[Exercise data]:
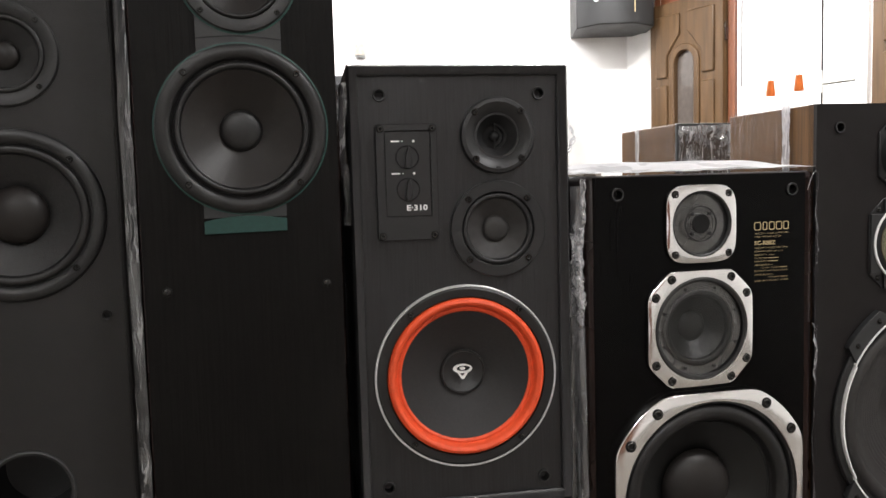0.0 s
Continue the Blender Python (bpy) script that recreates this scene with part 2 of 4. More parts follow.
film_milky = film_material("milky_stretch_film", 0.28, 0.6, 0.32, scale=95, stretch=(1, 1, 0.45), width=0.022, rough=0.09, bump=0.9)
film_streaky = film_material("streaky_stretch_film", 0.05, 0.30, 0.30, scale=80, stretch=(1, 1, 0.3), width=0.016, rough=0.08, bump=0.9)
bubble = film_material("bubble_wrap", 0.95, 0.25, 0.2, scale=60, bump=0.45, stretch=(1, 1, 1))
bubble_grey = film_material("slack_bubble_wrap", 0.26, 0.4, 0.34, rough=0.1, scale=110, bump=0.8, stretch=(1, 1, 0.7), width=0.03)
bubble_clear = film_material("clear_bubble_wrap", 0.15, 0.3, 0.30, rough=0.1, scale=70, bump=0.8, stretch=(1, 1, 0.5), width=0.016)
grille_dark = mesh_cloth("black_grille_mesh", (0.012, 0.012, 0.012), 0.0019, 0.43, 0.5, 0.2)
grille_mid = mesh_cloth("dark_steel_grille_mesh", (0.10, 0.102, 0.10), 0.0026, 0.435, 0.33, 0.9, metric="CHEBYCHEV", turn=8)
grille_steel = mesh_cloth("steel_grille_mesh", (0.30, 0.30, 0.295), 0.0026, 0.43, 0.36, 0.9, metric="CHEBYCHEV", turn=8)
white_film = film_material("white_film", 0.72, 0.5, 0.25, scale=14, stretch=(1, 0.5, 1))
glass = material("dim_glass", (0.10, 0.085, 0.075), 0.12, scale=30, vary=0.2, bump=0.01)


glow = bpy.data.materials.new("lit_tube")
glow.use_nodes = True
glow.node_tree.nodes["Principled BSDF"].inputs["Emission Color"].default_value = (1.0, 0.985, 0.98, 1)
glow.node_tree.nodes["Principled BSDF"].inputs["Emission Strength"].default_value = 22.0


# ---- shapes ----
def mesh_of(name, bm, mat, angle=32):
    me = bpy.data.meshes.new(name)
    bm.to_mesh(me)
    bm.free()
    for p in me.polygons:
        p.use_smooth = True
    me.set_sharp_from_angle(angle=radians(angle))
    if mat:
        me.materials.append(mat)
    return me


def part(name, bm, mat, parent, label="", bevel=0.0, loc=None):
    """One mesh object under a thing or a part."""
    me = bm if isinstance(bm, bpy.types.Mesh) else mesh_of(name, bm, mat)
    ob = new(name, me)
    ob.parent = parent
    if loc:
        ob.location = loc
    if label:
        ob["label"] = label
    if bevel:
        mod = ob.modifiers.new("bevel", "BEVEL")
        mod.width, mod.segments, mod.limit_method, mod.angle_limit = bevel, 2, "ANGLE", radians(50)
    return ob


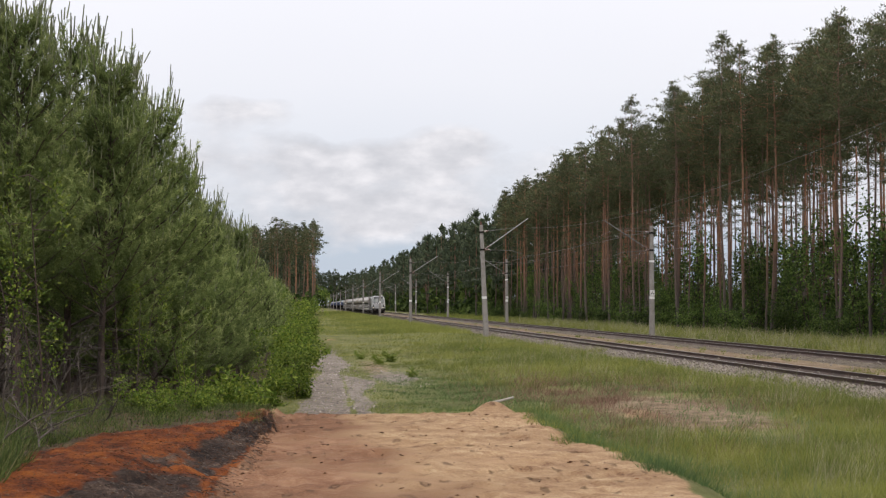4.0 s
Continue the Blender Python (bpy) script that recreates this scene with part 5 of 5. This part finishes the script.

[What is asked]:
Copy the listing word for word, excluding its pictures.

[Written answer]:
0.0 s
Continue the Blender Python (bpy) script that recreates this scene with part 2 of 4. More parts follow.
film_milky = film_material("milky_stretch_film", 0.28, 0.6, 0.32, scale=95, stretch=(1, 1, 0.45), width=0.022, rough=0.09, bump=0.9)
film_streaky = film_material("streaky_stretch_film", 0.05, 0.30, 0.30, scale=80, stretch=(1, 1, 0.3), width=0.016, rough=0.08, bump=0.9)
bubble = film_material("bubble_wrap", 0.95, 0.25, 0.2, scale=60, bump=0.45, stretch=(1, 1, 1))
bubble_grey = film_material("slack_bubble_wrap", 0.26, 0.4, 0.34, rough=0.1, scale=110, bump=0.8, stretch=(1, 1, 0.7), width=0.03)
bubble_clear = film_material("clear_bubble_wrap", 0.15, 0.3, 0.30, rough=0.1, scale=70, bump=0.8, stretch=(1, 1, 0.5), width=0.016)
grille_dark = mesh_cloth("black_grille_mesh", (0.012, 0.012, 0.012), 0.0019, 0.43, 0.5, 0.2)
grille_mid = mesh_cloth("dark_steel_grille_mesh", (0.10, 0.102, 0.10), 0.0026, 0.435, 0.33, 0.9, metric="CHEBYCHEV", turn=8)
grille_steel = mesh_cloth("steel_grille_mesh", (0.30, 0.30, 0.295), 0.0026, 0.43, 0.36, 0.9, metric="CHEBYCHEV", turn=8)
white_film = film_material("white_film", 0.72, 0.5, 0.25, scale=14, stretch=(1, 0.5, 1))
glass = material("dim_glass", (0.10, 0.085, 0.075), 0.12, scale=30, vary=0.2, bump=0.01)


glow = bpy.data.materials.new("lit_tube")
glow.use_nodes = True
glow.node_tree.nodes["Principled BSDF"].inputs["Emission Color"].default_value = (1.0, 0.985, 0.98, 1)
glow.node_tree.nodes["Principled BSDF"].inputs["Emission Strength"].default_value = 22.0


# ---- shapes ----
def mesh_of(name, bm, mat, angle=32):
    me = bpy.data.meshes.new(name)
    bm.to_mesh(me)
    bm.free()
    for p in me.polygons:
        p.use_smooth = True
    me.set_sharp_from_angle(angle=radians(angle))
    if mat:
        me.materials.append(mat)
    return me


def part(name, bm, mat, parent, label="", bevel=0.0, loc=None):
    """One mesh object under a thing or a part."""
    me = bm if isinstance(bm, bpy.types.Mesh) else mesh_of(name, bm, mat)
    ob = new(name, me)
    ob.parent = parent
    if loc:
        ob.location = loc
    if label:
        ob["label"] = label
    if bevel:
        mod = ob.modifiers.new("bevel", "BEVEL")
        mod.width, mod.segments, mod.limit_method, mod.angle_limit = bevel, 2, "ANGLE", radians(50)
    return ob


4.0 s
Continue the Blender Python (bpy) script that recreates this scene with part 5 of 5. This part finishes the script.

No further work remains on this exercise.